In other words, I WAS STILL HOT.

Now with the window a/c, I set it to 65 degrees (as cold as it will go) and put the ceiling fan on full blast, and I'm still quite warm. But it doesn't feel like a sauna, at least, so I guess it will do.

And I don't really get it, because I freeze during the day. We have it set to 75 degrees while we're awake, and I usually wear a two sweatshirts and pairs of pants, three pairs of socks, a parka, and a balaclava, and then I huddle, shivering, underneath an electric blanket.

But yeah – window air conditioner. We had to take the window screen out to put the a/c in, of course, and until yesterday the screen was just sitting around my room because there's some old adage about discarding screen too soon and becoming a goon, or swallowing a spoon, or beware the Ides of June. Something like that. Yeahhhh, it's a really old adage, so don't feel ashamed if you're unfamiliar.

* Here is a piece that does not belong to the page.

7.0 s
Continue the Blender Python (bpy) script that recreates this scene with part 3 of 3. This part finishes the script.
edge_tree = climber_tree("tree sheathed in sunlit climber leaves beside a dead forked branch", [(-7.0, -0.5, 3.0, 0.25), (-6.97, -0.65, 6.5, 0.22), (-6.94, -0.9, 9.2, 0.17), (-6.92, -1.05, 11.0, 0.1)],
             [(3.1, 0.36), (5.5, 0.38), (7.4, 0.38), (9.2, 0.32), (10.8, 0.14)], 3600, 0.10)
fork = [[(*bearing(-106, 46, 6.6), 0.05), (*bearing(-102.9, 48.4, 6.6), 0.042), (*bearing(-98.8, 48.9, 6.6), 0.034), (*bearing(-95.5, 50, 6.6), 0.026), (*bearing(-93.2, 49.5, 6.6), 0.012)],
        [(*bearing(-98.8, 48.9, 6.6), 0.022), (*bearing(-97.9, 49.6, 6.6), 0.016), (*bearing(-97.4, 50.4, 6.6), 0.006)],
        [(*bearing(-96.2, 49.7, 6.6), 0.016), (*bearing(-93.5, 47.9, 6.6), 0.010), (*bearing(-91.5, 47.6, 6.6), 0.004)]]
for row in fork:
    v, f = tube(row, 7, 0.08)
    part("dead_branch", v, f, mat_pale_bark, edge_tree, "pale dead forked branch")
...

Okay, okay, I made all that up, and I'm just really lazy. Rather, I'm a specific kind of lazy. Too lazy to take the 43 seconds it takes to put the screen in the attic but not so lazy that I won't spend all this time trying to fool you into thinking that I'm NOT lazy with some made up story.

Does anyone else think that I'm starting to ramble a bit too much in my posts? I do.

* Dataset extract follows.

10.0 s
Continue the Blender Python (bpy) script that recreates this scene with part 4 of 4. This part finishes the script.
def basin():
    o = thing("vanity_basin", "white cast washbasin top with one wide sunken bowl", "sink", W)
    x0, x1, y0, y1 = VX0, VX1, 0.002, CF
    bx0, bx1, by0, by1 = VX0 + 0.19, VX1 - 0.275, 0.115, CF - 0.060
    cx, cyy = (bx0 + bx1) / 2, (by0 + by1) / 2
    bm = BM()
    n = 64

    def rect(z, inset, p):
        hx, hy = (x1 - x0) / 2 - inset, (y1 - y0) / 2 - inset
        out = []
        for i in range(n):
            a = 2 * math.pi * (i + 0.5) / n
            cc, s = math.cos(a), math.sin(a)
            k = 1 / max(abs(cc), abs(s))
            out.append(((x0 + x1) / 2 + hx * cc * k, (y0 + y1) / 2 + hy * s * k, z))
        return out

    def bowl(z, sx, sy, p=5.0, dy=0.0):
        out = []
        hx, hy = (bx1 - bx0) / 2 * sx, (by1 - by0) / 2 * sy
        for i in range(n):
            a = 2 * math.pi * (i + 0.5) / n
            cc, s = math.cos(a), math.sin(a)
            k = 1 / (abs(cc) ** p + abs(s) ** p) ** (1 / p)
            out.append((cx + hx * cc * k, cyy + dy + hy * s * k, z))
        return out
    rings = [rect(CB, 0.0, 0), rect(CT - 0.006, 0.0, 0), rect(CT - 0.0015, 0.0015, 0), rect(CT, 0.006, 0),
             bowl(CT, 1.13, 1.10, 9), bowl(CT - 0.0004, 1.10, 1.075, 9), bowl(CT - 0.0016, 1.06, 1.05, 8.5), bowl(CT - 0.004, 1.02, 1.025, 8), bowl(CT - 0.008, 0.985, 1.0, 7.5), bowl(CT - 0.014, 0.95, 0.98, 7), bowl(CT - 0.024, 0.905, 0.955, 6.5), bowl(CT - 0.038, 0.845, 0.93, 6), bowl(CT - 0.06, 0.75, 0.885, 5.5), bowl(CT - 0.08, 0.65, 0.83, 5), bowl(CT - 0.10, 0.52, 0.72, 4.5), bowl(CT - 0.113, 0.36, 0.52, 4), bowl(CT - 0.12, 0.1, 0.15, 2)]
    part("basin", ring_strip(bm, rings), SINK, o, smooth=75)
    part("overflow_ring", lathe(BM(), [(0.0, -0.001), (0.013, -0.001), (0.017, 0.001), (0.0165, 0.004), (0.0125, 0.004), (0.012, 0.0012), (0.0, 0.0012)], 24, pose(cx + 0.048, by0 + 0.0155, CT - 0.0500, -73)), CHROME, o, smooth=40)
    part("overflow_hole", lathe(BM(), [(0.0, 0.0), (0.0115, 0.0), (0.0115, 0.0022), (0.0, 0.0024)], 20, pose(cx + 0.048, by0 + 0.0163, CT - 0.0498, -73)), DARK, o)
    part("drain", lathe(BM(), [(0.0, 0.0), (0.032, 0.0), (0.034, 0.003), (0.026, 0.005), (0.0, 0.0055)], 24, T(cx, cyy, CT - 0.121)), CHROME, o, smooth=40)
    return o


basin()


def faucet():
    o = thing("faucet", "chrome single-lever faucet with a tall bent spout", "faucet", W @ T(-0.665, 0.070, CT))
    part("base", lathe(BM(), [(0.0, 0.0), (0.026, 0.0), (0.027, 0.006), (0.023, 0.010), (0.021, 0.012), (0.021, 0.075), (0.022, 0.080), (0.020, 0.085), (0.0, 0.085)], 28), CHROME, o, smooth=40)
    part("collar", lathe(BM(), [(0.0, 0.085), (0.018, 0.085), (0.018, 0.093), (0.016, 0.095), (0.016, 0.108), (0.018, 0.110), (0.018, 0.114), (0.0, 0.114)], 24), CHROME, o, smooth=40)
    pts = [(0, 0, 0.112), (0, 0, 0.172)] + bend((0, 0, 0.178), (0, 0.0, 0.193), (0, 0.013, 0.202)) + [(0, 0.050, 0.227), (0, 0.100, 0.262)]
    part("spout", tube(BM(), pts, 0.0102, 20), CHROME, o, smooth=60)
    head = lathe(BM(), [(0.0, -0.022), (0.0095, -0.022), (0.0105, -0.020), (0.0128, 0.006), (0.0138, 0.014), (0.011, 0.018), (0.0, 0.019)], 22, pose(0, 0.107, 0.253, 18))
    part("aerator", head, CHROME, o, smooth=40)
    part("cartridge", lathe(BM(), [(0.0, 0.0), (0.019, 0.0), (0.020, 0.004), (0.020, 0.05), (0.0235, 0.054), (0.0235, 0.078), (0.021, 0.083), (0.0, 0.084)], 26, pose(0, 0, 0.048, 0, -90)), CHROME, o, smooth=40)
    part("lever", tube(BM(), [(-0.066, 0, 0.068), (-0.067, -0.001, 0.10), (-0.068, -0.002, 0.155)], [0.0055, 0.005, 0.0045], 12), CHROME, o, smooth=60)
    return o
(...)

Anyway, I took the screen to the attic, which sounds like a simple enough task, but…well, here. Let me just show you:

 



Now take a minute to see if you can figure out the problem before going on to the next paragraph where I tell you what it is in LOUD, CAPITAL LETTERS.

That's right, the ladder leads DIRECTLY TO THE STAIRS. EVERYONE SEE THE PROBLEM? It would be bad enough to fall down a well-placed pull-down ladder, but this ladder, THIS GENIUSLY-PLACED LADDER…if you fall down this one, ohhhh that's just the beginning of your pain, because then you have a whole flight of stairs to help you break the few unbroken bones you have left from the initial ladder-portion of your fall.

My junior year in high school back in Tennessee (and stay with me, I swear this is kinda related), I decided to put the Christmas tree up in September (the timing of my festive spirit has no relevance to the story I'm about to tell you, but I like to mention it just to point out that I really was a little coo-coo in high school, so if you knew me in high school, just think of HOW MUCH THAT EXPLAINS). Our tree was one of those pre-assembled, comes-with-the-lights-already-on trees, and it was stored in the attic above the garage, which you accessed by, you guessed it, a pull-down ladder (no stairs below, at least). To go along with my craziness, I tried to get the entire 8-foot tree down BY MYSELF while talking to my friend Sarah ON A CELL PHONE (see? CRAZY.) I did have the good sense to tell Sarah what I was doing, at least, and I said, "If you hear a crash, go ahead and call 911." I think I said it with equal parts seriousness and humor, but I had no more than finished the sentence (while supporting the entire weight of the tree as I stood half-way up the ladder) when I nearly lost my balance and dropped my cell phone, which bounced like a basketball on the concrete about three times before it flipped itself closed.

It was easier for me at that point to just push the tree back up than to take it the rest of the way down, so I did that as fast as I could so that I could get back on my cell phone, call Sarah, and let her know that I'M NOT DEAD I'M NOT DEAD DON'T CALL 911!!!

Now if I had been on the ladder here in North Carolina, the one that teeters ever so dangerously on the edge of the stairs, just think of how much more vertigo I'd be experiencing from the increased height (did I mention that this is on the second floor of the house, and it's right next to the railing which I could also topple over, missing the stairs entirely, and just crash to the first floor?), and I can just see the suddenness of dropping my cell phone being the perfect catalyst to my unsteadiness (seeing as how I nearly did lose my balance back in TN), which would have then caused me to fall down all those stairs with a heavy Christmas tree not too far behind.

Good thing I'm not crazy anymore, eh?